JAKARTA – Wahana Musik Indonesia (WAMI) mengumumkan pelaksanaan Pertemuan Tahunan Anggota 2024 yang akan diadakan pada Kamis, 10 Oktober 2024, di Aroem Restaurant & Ballroom, Jakarta Pusat.
Acara ini merupakan momen penting bagi WAMI untuk memperkuat komitmen dalam memenuhi Anggaran Dasar dan Rumah Tangga (ADRT) serta memastikan transparansi dan akuntabilitas kepada seluruh anggotanya, terutama terkait pengelolaan hak cipta musik dan distribusi royalti.
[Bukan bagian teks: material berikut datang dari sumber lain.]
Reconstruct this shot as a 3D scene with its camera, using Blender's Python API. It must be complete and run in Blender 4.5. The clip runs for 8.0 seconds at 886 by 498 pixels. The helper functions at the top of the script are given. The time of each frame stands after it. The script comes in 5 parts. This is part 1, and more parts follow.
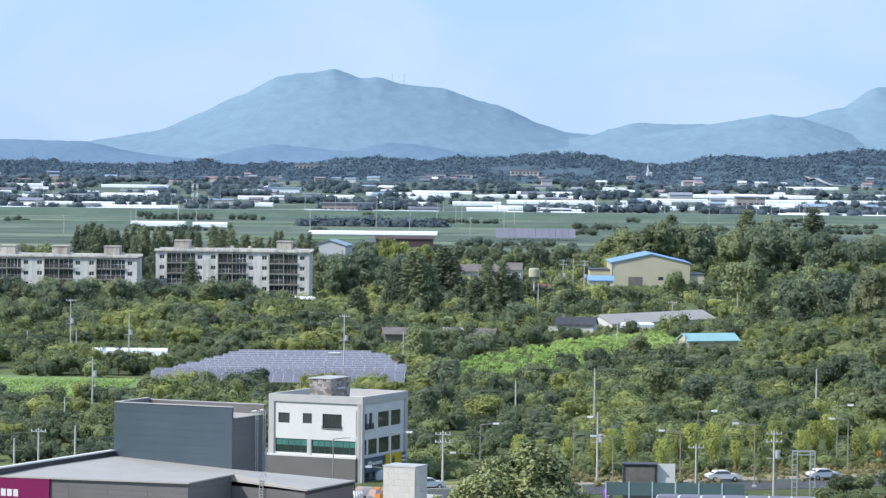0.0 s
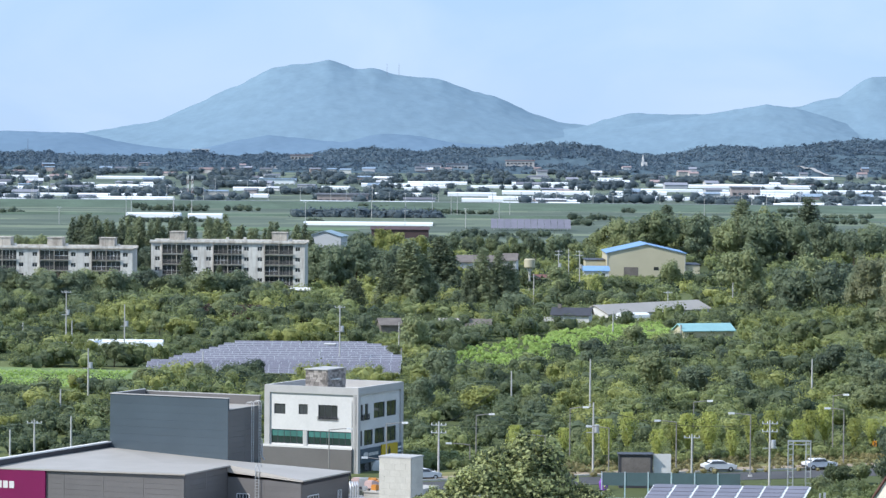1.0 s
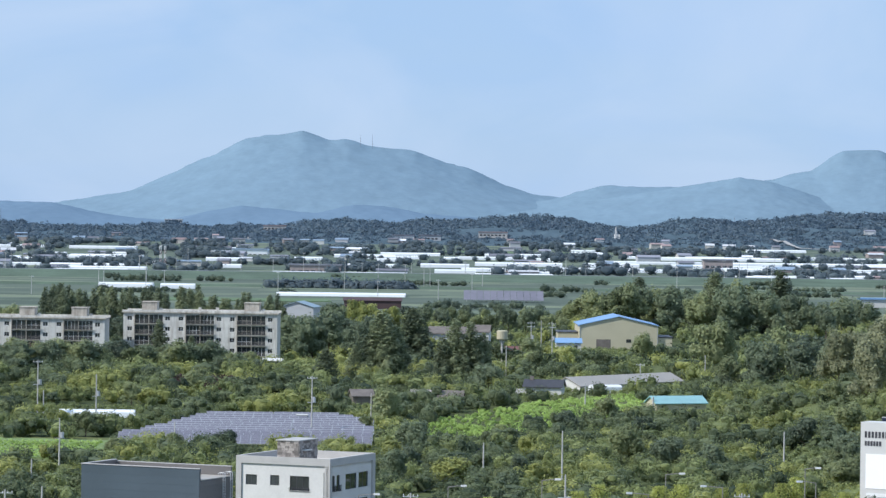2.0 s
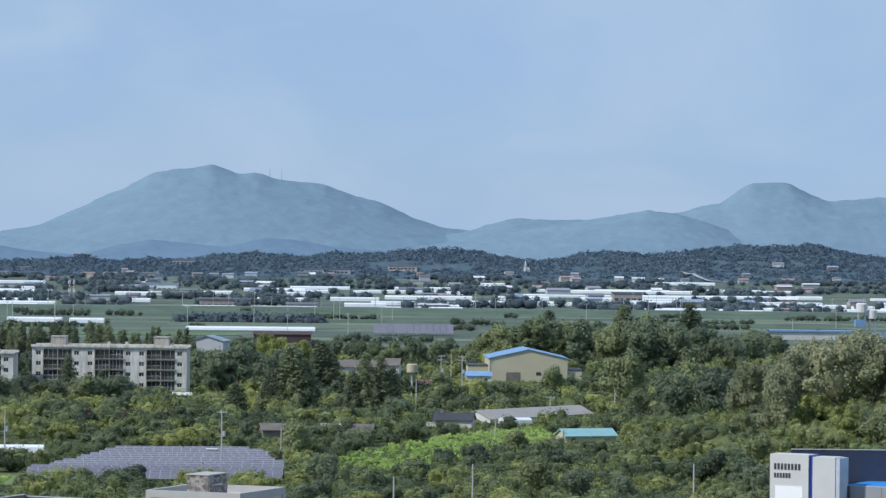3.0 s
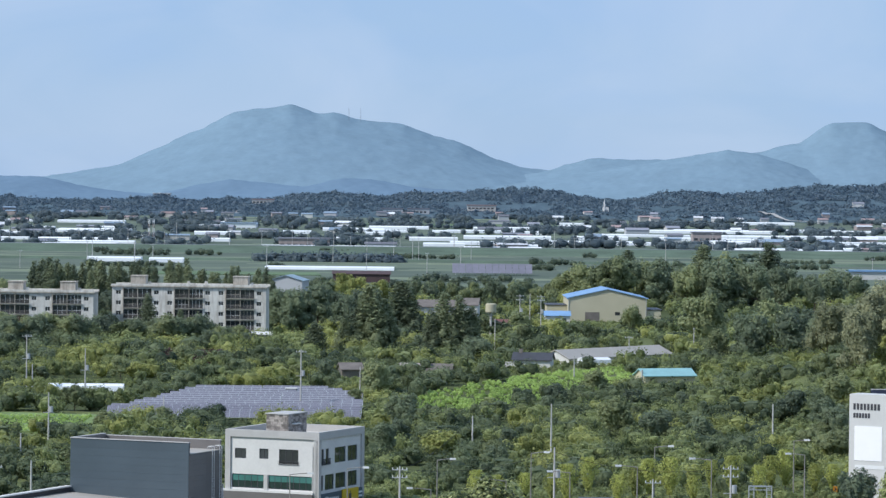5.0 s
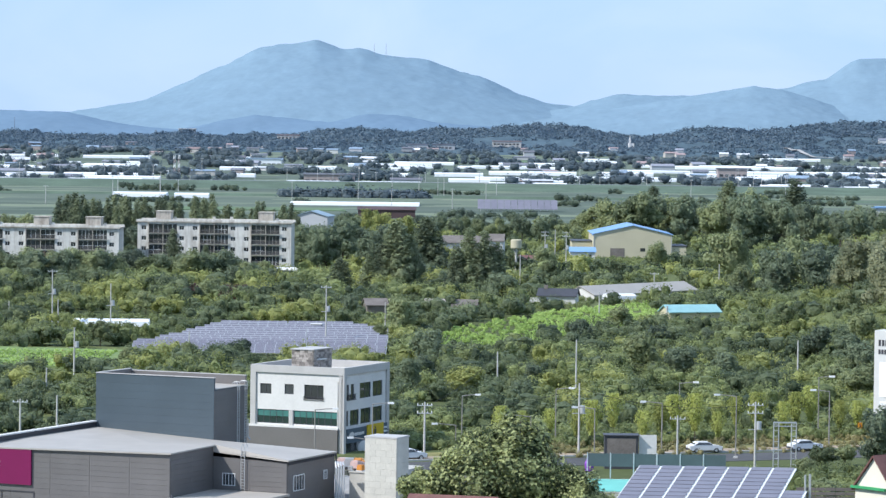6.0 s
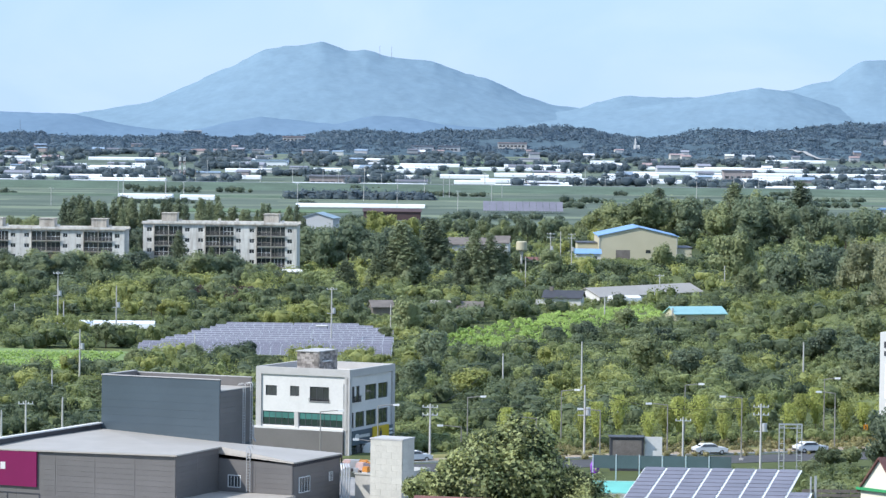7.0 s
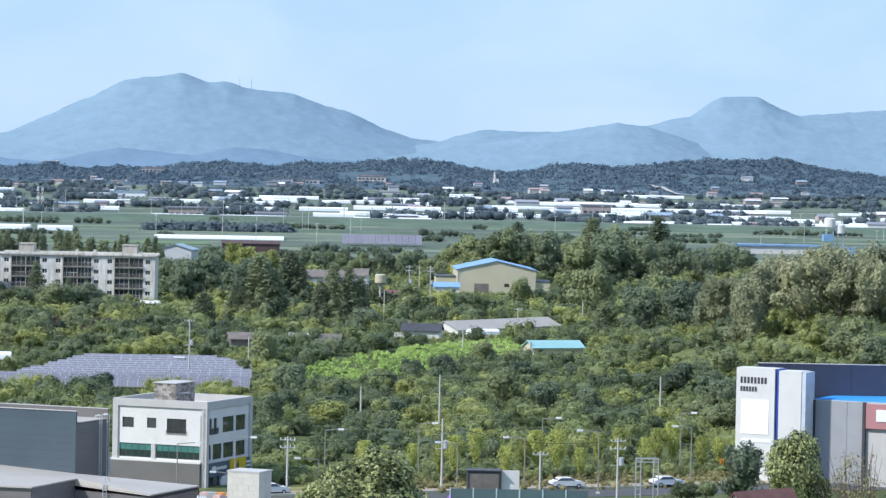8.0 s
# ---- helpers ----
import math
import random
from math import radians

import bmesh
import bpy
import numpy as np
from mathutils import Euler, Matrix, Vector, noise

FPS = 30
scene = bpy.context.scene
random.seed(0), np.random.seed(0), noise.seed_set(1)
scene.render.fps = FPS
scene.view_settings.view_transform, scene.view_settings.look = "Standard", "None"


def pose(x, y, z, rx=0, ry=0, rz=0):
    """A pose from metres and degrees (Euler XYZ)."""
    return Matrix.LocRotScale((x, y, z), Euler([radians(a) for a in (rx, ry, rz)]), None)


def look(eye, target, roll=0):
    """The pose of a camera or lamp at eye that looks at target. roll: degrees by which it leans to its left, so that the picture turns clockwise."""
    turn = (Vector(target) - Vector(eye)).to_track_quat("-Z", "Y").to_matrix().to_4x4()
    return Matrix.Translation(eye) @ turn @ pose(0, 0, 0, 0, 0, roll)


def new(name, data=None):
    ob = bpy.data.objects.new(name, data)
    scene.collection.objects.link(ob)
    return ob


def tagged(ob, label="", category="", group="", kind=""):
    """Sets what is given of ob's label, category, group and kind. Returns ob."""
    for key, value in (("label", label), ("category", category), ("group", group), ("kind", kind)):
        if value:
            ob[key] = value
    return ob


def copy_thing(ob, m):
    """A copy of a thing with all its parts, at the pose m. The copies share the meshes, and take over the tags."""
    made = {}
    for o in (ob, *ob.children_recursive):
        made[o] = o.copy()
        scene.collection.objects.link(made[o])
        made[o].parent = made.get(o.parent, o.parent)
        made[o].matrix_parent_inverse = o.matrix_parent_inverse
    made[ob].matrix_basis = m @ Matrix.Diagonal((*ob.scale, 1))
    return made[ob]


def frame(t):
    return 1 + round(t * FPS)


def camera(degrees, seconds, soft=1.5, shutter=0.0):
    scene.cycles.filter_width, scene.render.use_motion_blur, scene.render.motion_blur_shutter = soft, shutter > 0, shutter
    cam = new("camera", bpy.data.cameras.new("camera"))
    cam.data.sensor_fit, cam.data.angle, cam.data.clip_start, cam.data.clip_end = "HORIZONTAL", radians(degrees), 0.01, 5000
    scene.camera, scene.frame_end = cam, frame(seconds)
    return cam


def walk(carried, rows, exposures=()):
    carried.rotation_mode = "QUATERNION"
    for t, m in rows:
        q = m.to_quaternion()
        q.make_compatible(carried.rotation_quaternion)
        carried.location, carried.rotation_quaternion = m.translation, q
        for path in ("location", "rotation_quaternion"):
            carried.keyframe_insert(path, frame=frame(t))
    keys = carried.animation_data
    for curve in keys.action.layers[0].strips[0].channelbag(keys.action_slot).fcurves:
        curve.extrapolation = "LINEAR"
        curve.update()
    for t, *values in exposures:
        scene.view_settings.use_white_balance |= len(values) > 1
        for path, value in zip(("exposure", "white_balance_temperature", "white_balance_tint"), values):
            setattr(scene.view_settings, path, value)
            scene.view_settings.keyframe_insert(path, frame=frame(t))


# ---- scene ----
EYE = 42.0
cam = camera(15.5, 8.0, soft=1.4)
# seconds, yaw, pitch, roll: the camera turns where it stands, high over the plain
PATH = [
    (0.0, 0.175, -1.583, -0.597),
    (0.5, 0.313, -1.179, -0.555),
    (1.0, 0.090, -1.746, -0.464),
    (1.5, 0.429, -1.193, -0.516),
    (2.0, -0.384, -0.485, -0.751),
    (2.2, -0.791, -0.453, -0.812),
    (3.3, -2.124, 0.237, -0.562),
    (3.5, -2.102, 0.185, -0.616),
    (4.0, -1.526, -0.069, -0.171),
    (4.2, -1.297, -0.115, -0.250),
    (5.3, -0.416, -1.419, -0.623),
    (5.5, -0.329, -1.705, -0.616),
    (6.0, -0.140, -2.088, -0.680),
    (6.5, -0.000, -2.346, -0.500),
    (7.0, -0.044, -2.057, -0.670),
    (7.5, -0.951, -1.848, -1.008),
    (8.0, -2.515, -1.440, -1.144),
]
walk(cam, [(t, pose(0, 0, EYE, 90 + p, r, y)) for t, y, p, r in PATH],
     exposures=[(0.0, 0.16, 6150, 11), (1.0, 0.14, 6150, 11), (1.5, 0.16, 6150, 11), (2.0, -0.08, 6200, 11), (3.3, -0.36, 6150, 10), (4.2, -0.32, 6150, 10), (5.3, -0.12, 6150, 11), (6.0, 0.2, 6130, 11), (6.5, 0.3, 6130, 11), (7.0, 0.27, 6130, 11), (8.0, 0.2, 6130, 11)])

# ---- light ----
SUN_ELEV, SUN_AZ = radians(43), radians(246)
world = bpy.data.worlds.new("sky")
scene.world = world
world.use_nodes = True
wn = world.node_tree
for n in list(wn.nodes):
    wn.nodes.remove(n)
w_out = wn.nodes.new("ShaderNodeOutputWorld")
w_bg = wn.nodes.new("ShaderNodeBackground")
w_sky = wn.nodes.new("ShaderNodeTexSky")
w_sky.sky_type = "NISHITA"
w_sky.sun_disc = False
w_sky.sun_elevation = SUN_ELEV
w_sky.sun_rotation = SUN_AZ
w_sky.altitude = 50
w_sky.air_density, w_sky.dust_density, w_sky.ozone_density = 1.0, 0.2, 4.0
w_bg.inputs["Strength"].default_value = 0.115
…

Pertemuan ini akan memberikan laporan lengkap tentang kinerja WAMI selama setahun terakhir, dengan fokus utama pada bagaimana WAMI mendistribusikan royalti yang dihasilkan dari penggunaan karya musik anggota di berbagai platform seperti media elektronik, tempat umum komersial, dan platform digital.
Selain itu, WAMI juga akan memaparkan proses dokumentasi yang lebih transparan, serta membuka sesi diskusi bagi anggota untuk memberikan masukan, umpan balik, dan mengajukan pertanyaan langsung kepada tim pengelola.
Pada kesempatan ini, WAMI juga akan memperkenalkan sebuah sistem baru bernama ATLAS, yang dirancang untuk memudahkan pencipta lagu, penulis, dan pemegang hak cipta lainnya dalam mengelola karya mereka dengan lebih efisien. Sistem ini diharapkan dapat meningkatkan kemudahan dan transparansi dalam proses pengelolaan hak cipta.
"Kami tadinya pakai sistem namanya DIVA dari luar negeri. Nah sekarang ke ATLAS. Ini kan migrasi, datanya tentu ada beberapa hal yang harus di-adjust segala macam. Kemarin distribusi digital kemarin sudah memakai ATLAS," kata Adi Adrian, Ketua Badan Pengurus WAMI.
Selama tahun 2023, WAMI telah berhasil mendistribusikan royalti secara berkala, dengan total sebesar Rp173.400.243.247,- yang dibagikan dalam enam siklus distribusi tahunan. Langkah ini diambil untuk memastikan bahwa hak pencipta lagu dan penerbit musik tetap terlindungi, serta royalti yang dihasilkan dari penggunaan karya mereka didistribusikan dengan adil dan tepat waktu.
"Ini bukan datanya sekitar 5 apa 10 gitu ya, ada ribuan data, jutaan data. Nah ini yang enggak bisa dengan segera, tapi alhamdulillah data-data itu sekarang sudah mulai komplit," lanjutnya.
"Ada tiga kategori yang kita distribusikan, satu kategori digital, dua kategori non-digital dan konser yang dibagikan setahun itu dua kali, untuk non-digital itu kita bagikan sekali ya. Nah yang konser itu setahun kita bisa bagikan tiga kali," jelasnya.
Seperti diketahui, WAMI adalah organisasi nirlaba yang bertujuan untuk mengelola hak cipta musik dari para anggotanya. Beroperasi di bawah naungan Lembaga Manajemen Kolektif Nasional (LMKN), WAMI saat ini mewakili lebih dari 5.000 pencipta dan penerbit musik. Organisasi ini bertanggung jawab melindungi hak cipta anggota saat karya mereka digunakan di berbagai tempat umum dan platform komersial, baik di dalam maupun luar negeri, berdasarkan perjanjian resiprokal dengan lembaga manajemen kolektif lainnya di seluruh dunia.
"Sebenarnya bukan kurang sosialisasi, tapi masih banyak yang tidak mau bayar royalti. Jadi intinya itu taat hukum. Kami di WAMI ini bukan tukang palak. Kami ingin para user seperti restoran, hotel dan yang lain itu sadar, kalau pakai lagu ya wajib bayar royalti. Jadi ada hak para pencipta lagu di situ," tegas Adi.
Sejak bergabung dengan The International Confederation of Societies of Authors and Composers (CISAC) pada 7 Juni 2012, sebagai anggota ke-269 dan satu-satunya perwakilan dari Indonesia, WAMI telah memperluas jangkauan perlindungan hak cipta anggotanya di tingkat internasional. CISAC adalah konfederasi global yang mewakili lebih dari 230 organisasi hak cipta dari seluruh dunia.
Dengan dukungan ini, WAMI terus berkomitmen untuk melindungi dan memperjuangkan hak-hak para pencipta musik di Indonesia dan memastikan hak royalti mereka dihormati di seluruh dunia.